The final novella, ENTERTAINMENT, is the longest, and said to be in the style of Jack Vance. Right away Foster establishes the Vance connection by including several footnotes about terminology in this strange society.

Basically, this is the story of a man, Cormen, who lives in the distant future, in a City that is peopled with artists. They each have to do a small amount of work to maintain the supercomputer that runs the city, but each person is allowed to live in the City only so long as they have a positive balance of credits. They earn these credits in really one of two ways: either by giving out their "call code" which allows others people to summon a Simula of them to have sex with, or by selling art/entertainment to others.

Since you can just punch in a code and have sex with an exact double of any person that has ever existed in the history of the City or of Time (more on this in a minute), romantic relationships do not develop between Primes (the original people upon which the Simula are based).

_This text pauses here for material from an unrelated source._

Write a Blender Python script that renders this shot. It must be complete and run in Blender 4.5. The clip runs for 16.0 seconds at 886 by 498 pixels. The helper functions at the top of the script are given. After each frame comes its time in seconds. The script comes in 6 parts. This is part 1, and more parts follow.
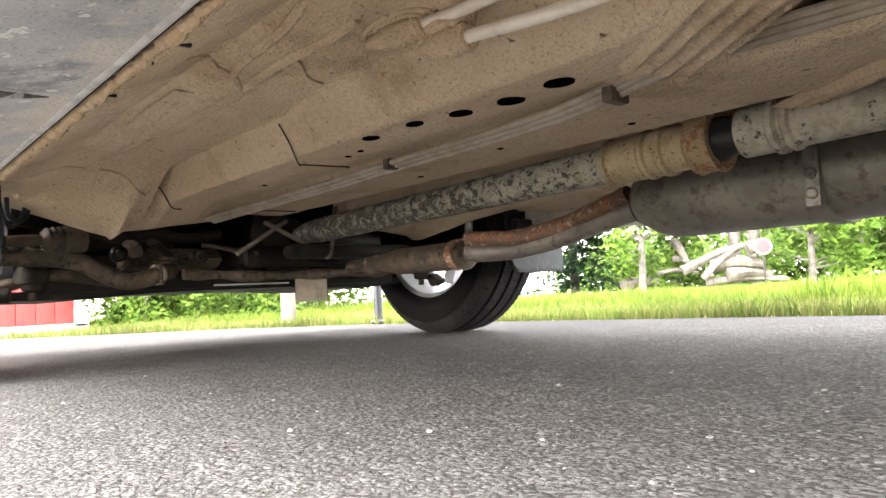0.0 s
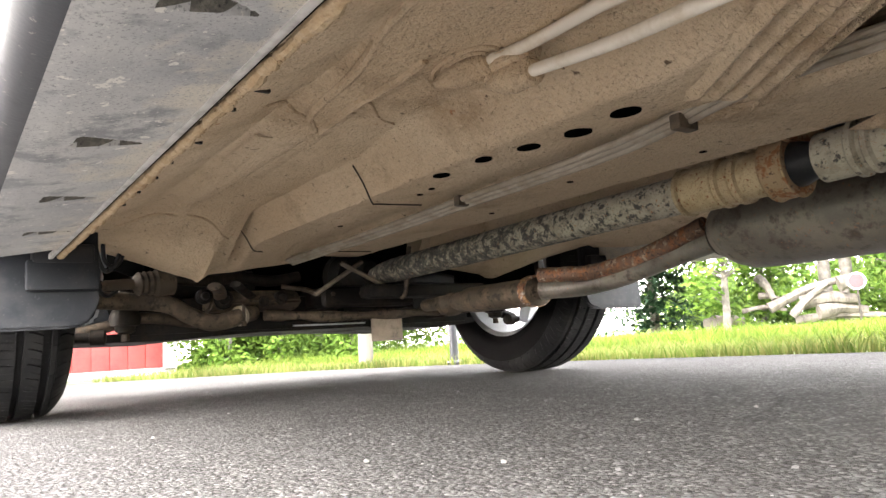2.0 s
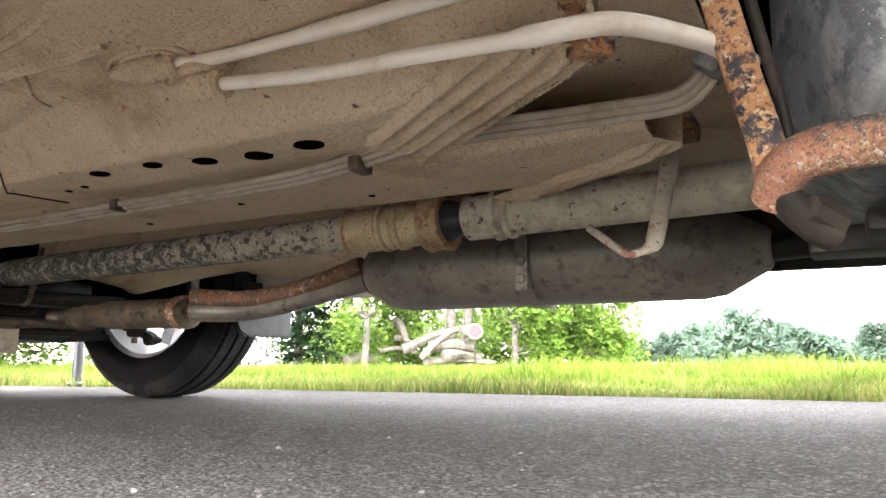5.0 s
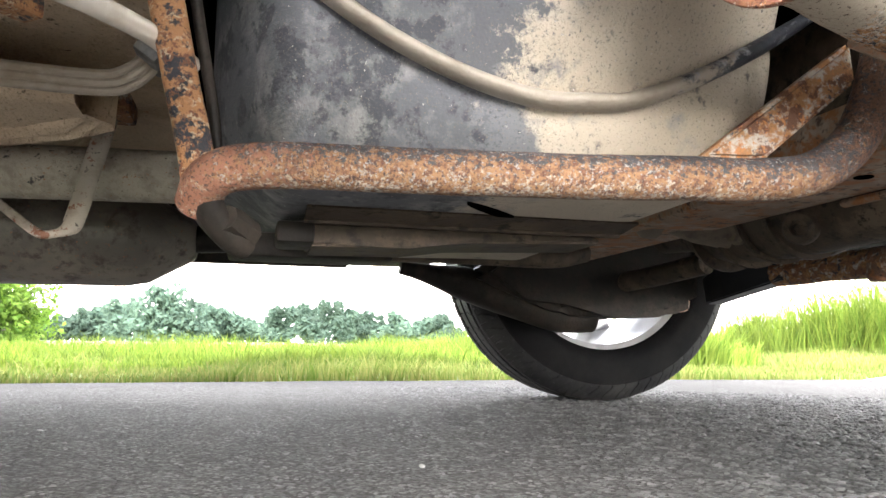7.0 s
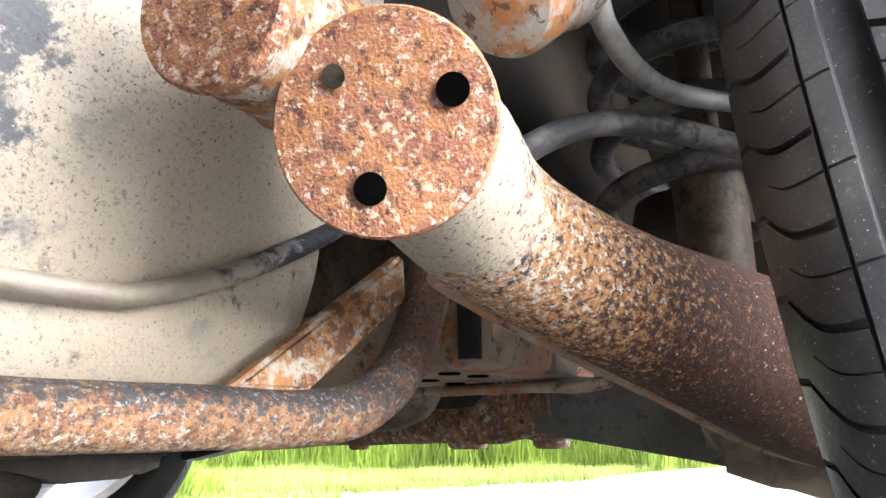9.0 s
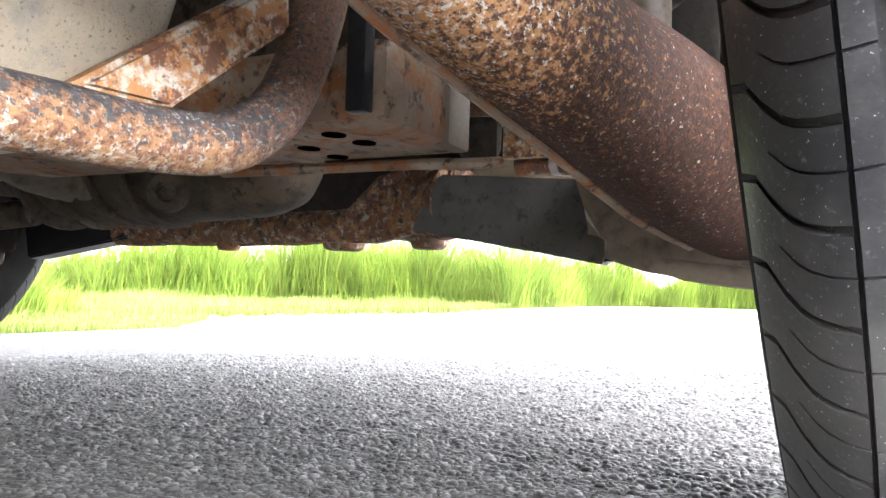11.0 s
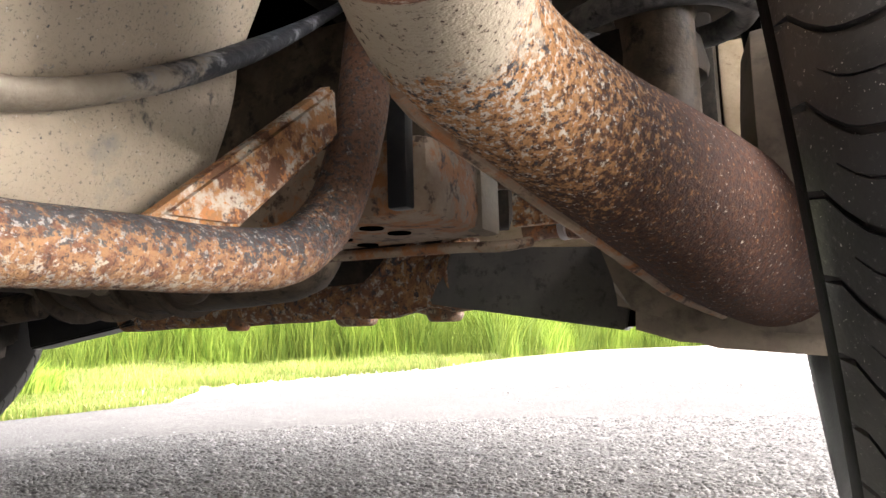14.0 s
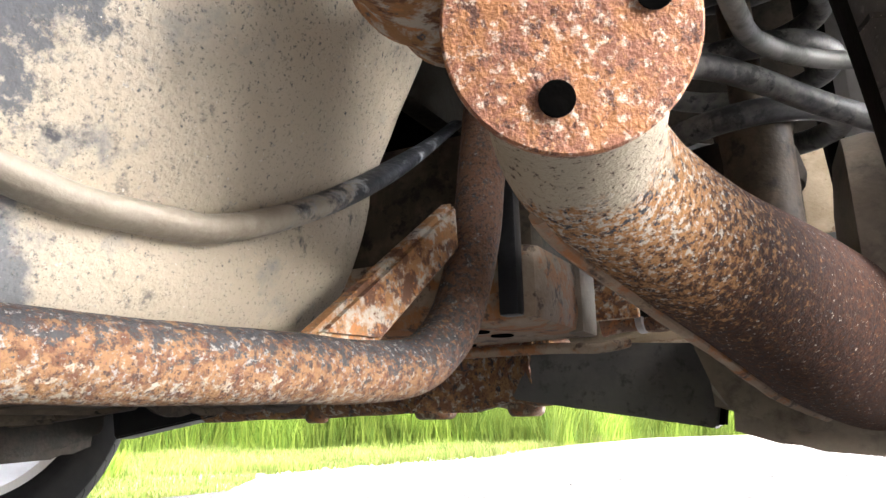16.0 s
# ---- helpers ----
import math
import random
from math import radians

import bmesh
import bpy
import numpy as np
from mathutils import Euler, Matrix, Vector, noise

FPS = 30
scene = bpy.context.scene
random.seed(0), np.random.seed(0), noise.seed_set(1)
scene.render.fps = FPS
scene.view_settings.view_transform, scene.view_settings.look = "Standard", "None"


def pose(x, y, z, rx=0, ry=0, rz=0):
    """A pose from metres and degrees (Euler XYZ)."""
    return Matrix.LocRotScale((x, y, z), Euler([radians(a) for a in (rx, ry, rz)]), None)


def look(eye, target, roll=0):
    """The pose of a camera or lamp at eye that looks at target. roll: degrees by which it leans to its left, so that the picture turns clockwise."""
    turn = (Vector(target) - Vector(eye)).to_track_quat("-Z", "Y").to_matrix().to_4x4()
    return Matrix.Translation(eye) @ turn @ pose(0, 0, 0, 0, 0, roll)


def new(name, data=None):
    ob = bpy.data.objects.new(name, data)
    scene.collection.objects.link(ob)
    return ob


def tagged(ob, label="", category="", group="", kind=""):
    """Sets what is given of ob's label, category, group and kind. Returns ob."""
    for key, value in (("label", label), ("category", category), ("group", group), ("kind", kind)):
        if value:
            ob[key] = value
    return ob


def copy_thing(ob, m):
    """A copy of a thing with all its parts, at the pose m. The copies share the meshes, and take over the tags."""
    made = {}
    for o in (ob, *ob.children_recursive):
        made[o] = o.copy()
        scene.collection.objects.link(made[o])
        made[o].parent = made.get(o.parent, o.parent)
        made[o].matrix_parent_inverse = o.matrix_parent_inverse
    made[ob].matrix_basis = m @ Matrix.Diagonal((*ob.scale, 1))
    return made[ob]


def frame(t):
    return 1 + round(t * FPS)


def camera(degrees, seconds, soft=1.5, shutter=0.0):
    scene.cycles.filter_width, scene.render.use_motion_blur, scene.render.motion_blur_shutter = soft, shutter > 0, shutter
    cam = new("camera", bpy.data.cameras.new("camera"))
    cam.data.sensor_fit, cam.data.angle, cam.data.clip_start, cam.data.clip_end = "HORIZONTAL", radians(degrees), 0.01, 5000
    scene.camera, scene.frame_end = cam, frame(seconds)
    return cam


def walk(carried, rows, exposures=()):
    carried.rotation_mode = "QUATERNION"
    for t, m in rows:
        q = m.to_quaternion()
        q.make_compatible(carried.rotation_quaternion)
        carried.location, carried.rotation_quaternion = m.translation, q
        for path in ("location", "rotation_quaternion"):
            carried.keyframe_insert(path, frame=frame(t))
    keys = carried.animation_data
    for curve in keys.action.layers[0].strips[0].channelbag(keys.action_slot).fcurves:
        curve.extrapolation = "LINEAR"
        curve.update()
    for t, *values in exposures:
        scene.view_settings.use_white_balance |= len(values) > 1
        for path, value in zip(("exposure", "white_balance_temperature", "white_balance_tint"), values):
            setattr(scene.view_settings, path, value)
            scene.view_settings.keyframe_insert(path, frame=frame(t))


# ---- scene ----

The art these people create is typically done by accessing the super computer, which can look at any point in time-space. If a person stumbles upon an artist or work of art first, they can claim it, and anyone who requests a copy of the artwork pays credits into the owner's account. But that's not the coolest part. The computer can produce Originals, the actual works created by an artist/composer/filmmaker during their historical lives in Time. But it can also create Projections-the works the artist would have produced had they continued to live longer, into other eras of history. Also, people can deliberate cross media and use the poetry of a certain poet as libretto for a rock opera performed by a certain band (such as Genesis, of whom the author clearly a fan). People who are really good at making these Projections can make a lot of money, and live, theoretically forever. People who spend more money (for food, clothes, sex, and art of others) than they make, have to go back to the House of Life - which is apparently different from physical death, presumably just ceasing to exist.

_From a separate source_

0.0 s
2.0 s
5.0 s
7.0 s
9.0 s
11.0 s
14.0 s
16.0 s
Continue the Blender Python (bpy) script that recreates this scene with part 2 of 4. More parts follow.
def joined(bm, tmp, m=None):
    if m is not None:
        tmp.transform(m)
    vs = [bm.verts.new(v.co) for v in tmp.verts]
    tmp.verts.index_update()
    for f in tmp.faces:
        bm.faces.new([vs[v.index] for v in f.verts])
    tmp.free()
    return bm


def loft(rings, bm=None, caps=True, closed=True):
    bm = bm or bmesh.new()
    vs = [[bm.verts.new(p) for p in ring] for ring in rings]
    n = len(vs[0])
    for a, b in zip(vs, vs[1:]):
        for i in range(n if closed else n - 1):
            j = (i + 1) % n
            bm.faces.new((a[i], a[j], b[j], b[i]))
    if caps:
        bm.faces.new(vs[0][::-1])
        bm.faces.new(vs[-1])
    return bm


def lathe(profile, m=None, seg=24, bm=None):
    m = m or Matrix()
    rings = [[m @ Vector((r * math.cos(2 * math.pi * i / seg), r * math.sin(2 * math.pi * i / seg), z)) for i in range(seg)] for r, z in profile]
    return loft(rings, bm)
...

Okay, so that's the basics of the world. I don't want to get into the specifics of the story. But it involves Cormen meeting a "new arrival" (people come out of the House of Life as adults, but need to be educated about how to live in the City, so they have a 13 week grace period before they need to show a positive balance of credits). This new arrival is a woman called Faero who is just his type. But she's obviously not a common Prime. And Cormen is not either. He's actually ventured outside the City, and is obsessed with finding out where the City is in Time (he can't find it in the computer database). So there's almost a "virtual reality" aspect to this story. Again, not the first of it's kind, but the author notes that this story in some for existed since the early 70s (possibly explaining the obsession with Gabriel-era Genesis).

All in all, I really liked this book. Sure, it's campy and dated, and all the dialog reads like a movie from the 50s. But there's something really fun about the way this guy plays with BIG CONCEPTS in dime store sci-fi packaging.

I kind of want to be M.A. Foster.
1,252 reviews
June 21, 2019
Once the word "mediocre" is applied to this book, little more remains to be said. Some of the themes presented in the stories would be interesting to explore, but Foster only presents them; the exploration is superficial.